Set down exactly the lines from the one with "Write the bpy" to the one with "return 1 + round(t * FPS)", both included, and no line outside that range.

> _Data records_
** START **
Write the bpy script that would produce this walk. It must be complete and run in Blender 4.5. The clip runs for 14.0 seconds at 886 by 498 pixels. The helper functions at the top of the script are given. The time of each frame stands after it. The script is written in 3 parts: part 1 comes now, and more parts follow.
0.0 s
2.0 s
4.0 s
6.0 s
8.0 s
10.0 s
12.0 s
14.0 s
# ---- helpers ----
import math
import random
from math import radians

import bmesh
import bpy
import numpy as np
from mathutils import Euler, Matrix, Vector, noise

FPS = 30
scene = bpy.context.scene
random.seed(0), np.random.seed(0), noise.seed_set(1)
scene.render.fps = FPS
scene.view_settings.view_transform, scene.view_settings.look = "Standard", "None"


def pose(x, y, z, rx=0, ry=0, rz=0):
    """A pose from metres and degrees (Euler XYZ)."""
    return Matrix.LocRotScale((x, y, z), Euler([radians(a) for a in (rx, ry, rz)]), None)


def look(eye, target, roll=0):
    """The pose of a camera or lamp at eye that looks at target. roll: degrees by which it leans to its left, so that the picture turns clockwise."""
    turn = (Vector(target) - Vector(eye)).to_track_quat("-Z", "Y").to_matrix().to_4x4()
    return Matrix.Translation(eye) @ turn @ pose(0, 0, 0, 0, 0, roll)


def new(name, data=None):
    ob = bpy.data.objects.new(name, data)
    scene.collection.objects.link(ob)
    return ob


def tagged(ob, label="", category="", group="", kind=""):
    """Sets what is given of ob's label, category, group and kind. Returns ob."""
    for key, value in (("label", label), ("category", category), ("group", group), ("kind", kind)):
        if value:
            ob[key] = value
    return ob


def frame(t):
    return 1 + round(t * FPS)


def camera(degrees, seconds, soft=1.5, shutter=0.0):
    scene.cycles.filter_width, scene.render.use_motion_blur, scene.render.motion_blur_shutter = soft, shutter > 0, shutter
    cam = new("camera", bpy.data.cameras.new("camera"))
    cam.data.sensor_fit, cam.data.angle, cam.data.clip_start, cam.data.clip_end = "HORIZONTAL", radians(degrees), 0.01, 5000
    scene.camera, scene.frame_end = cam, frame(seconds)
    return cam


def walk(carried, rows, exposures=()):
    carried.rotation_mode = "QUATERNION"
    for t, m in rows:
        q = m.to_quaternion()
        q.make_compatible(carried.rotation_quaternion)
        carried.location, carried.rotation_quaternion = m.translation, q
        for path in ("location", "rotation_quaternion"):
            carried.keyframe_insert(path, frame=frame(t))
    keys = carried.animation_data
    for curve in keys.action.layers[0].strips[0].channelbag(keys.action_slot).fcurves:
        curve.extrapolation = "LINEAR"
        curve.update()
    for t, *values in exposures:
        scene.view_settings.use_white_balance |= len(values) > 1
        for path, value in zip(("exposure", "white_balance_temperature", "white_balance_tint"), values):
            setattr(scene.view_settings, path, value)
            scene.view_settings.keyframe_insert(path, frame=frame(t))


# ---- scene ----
** END **
** START **
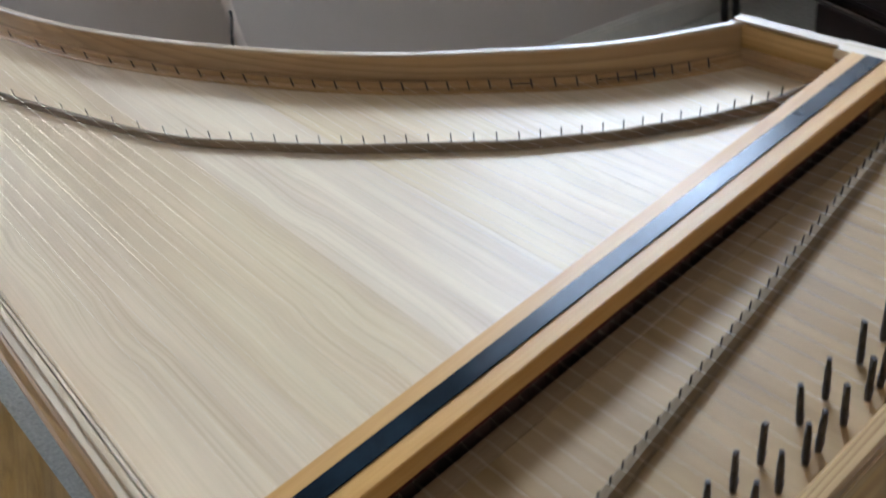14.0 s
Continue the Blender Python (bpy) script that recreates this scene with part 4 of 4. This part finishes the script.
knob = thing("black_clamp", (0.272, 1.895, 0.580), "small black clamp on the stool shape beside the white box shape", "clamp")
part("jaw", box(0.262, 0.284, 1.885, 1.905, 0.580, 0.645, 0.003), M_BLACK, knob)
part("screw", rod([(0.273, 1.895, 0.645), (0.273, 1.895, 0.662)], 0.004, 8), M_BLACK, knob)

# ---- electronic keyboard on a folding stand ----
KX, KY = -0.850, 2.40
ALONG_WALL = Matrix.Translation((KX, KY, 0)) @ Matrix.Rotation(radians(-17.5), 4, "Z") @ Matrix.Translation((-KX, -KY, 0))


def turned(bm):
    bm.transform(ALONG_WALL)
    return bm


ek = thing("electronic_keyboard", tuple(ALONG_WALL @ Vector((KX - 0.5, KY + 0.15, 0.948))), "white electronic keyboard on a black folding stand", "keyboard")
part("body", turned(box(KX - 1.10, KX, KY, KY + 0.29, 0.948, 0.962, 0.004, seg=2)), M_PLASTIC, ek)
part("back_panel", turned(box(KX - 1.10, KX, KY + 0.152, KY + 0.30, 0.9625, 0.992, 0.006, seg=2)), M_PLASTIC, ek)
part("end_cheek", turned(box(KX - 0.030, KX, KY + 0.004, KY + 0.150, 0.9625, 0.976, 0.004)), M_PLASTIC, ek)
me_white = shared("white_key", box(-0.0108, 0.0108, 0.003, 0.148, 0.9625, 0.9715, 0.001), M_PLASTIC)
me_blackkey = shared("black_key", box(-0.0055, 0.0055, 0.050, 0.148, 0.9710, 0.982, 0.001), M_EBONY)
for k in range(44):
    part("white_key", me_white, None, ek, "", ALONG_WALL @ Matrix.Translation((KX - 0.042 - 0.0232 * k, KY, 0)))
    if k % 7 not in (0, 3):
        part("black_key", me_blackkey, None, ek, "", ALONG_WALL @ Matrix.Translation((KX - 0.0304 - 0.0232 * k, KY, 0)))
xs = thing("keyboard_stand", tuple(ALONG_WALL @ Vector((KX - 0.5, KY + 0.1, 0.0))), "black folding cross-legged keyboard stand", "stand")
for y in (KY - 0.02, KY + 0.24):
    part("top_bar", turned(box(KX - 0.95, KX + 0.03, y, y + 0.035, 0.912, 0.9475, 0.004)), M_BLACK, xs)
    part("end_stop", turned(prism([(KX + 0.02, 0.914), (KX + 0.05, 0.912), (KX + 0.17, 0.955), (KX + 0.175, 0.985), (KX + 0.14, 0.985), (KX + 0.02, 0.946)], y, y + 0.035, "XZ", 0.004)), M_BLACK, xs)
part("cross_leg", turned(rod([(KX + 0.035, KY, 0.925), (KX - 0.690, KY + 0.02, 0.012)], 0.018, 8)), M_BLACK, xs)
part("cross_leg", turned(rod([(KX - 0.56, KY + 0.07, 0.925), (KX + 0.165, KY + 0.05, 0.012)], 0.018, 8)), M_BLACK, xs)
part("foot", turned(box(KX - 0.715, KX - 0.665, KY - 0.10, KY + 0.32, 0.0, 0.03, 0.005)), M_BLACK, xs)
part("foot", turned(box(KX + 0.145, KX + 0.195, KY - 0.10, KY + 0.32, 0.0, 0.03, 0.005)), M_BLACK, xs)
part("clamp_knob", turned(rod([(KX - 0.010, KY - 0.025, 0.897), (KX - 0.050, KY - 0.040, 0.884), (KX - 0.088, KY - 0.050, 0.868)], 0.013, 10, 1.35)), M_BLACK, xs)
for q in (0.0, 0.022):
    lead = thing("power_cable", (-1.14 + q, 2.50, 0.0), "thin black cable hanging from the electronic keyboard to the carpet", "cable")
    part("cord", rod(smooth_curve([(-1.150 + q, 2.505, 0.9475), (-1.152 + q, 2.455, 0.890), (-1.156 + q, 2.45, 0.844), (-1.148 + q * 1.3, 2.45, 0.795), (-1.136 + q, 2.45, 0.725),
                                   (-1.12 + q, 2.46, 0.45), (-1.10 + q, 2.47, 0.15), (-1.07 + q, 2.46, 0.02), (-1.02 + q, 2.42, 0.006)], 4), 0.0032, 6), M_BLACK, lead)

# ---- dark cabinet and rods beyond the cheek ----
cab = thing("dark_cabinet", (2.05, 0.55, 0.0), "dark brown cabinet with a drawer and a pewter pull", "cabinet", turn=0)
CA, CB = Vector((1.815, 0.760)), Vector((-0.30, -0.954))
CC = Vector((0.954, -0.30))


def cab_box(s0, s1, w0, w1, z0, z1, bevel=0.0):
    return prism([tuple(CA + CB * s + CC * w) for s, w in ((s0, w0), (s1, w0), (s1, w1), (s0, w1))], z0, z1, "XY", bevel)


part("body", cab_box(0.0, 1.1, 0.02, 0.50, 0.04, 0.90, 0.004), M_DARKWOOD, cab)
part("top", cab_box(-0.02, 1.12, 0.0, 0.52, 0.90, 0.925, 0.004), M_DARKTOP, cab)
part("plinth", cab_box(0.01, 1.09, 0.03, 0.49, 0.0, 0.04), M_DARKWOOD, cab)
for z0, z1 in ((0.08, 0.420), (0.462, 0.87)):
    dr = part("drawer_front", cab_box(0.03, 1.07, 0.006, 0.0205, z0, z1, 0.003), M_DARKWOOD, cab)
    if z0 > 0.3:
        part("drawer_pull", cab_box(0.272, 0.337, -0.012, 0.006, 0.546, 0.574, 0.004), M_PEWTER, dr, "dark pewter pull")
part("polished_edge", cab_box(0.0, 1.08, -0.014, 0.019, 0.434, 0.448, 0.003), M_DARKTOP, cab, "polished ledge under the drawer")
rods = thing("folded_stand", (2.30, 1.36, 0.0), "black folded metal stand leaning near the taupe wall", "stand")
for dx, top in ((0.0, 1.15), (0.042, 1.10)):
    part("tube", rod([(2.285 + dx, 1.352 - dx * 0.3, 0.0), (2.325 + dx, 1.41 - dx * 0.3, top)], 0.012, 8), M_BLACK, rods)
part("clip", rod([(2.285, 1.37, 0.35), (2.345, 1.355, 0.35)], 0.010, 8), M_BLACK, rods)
** END **
** START **
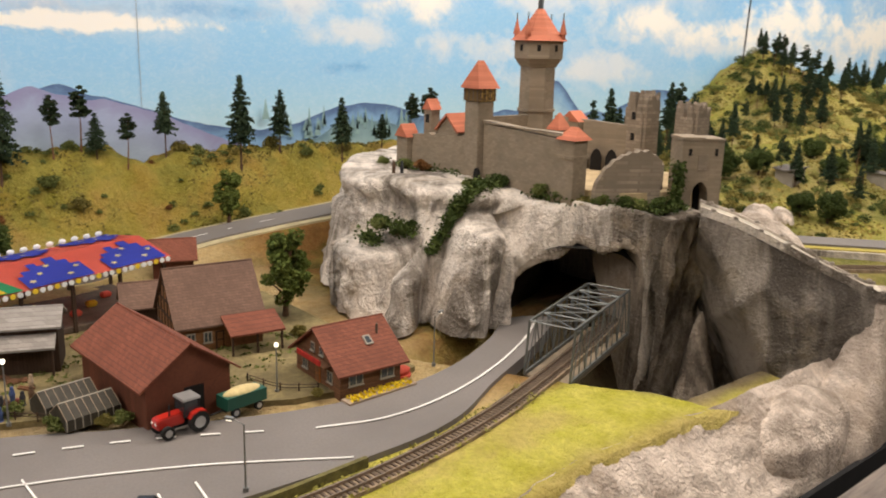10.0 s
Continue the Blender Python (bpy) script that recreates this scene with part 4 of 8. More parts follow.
** END **
> _Solved problem_
Write the bpy script that would produce this walk. It must be complete and run in Blender 4.5. The clip runs for 14.0 seconds at 886 by 498 pixels. The helper functions at the top of the script are given. The time of each frame stands after it. The script is written in 3 parts: part 1 comes now, and more parts follow.
0.0 s
2.0 s
4.0 s
6.0 s
8.0 s
10.0 s
12.0 s
14.0 s
# ---- helpers ----
import math
import random
from math import radians

import bmesh
import bpy
import numpy as np
from mathutils import Euler, Matrix, Vector, noise

FPS = 30
scene = bpy.context.scene
random.seed(0), np.random.seed(0), noise.seed_set(1)
scene.render.fps = FPS
scene.view_settings.view_transform, scene.view_settings.look = "Standard", "None"


def pose(x, y, z, rx=0, ry=0, rz=0):
    """A pose from metres and degrees (Euler XYZ)."""
    return Matrix.LocRotScale((x, y, z), Euler([radians(a) for a in (rx, ry, rz)]), None)


def look(eye, target, roll=0):
    """The pose of a camera or lamp at eye that looks at target. roll: degrees by which it leans to its left, so that the picture turns clockwise."""
    turn = (Vector(target) - Vector(eye)).to_track_quat("-Z", "Y").to_matrix().to_4x4()
    return Matrix.Translation(eye) @ turn @ pose(0, 0, 0, 0, 0, roll)


def new(name, data=None):
    ob = bpy.data.objects.new(name, data)
    scene.collection.objects.link(ob)
    return ob


def tagged(ob, label="", category="", group="", kind=""):
    """Sets what is given of ob's label, category, group and kind. Returns ob."""
    for key, value in (("label", label), ("category", category), ("group", group), ("kind", kind)):
        if value:
            ob[key] = value
    return ob


def frame(t):
    return 1 + round(t * FPS)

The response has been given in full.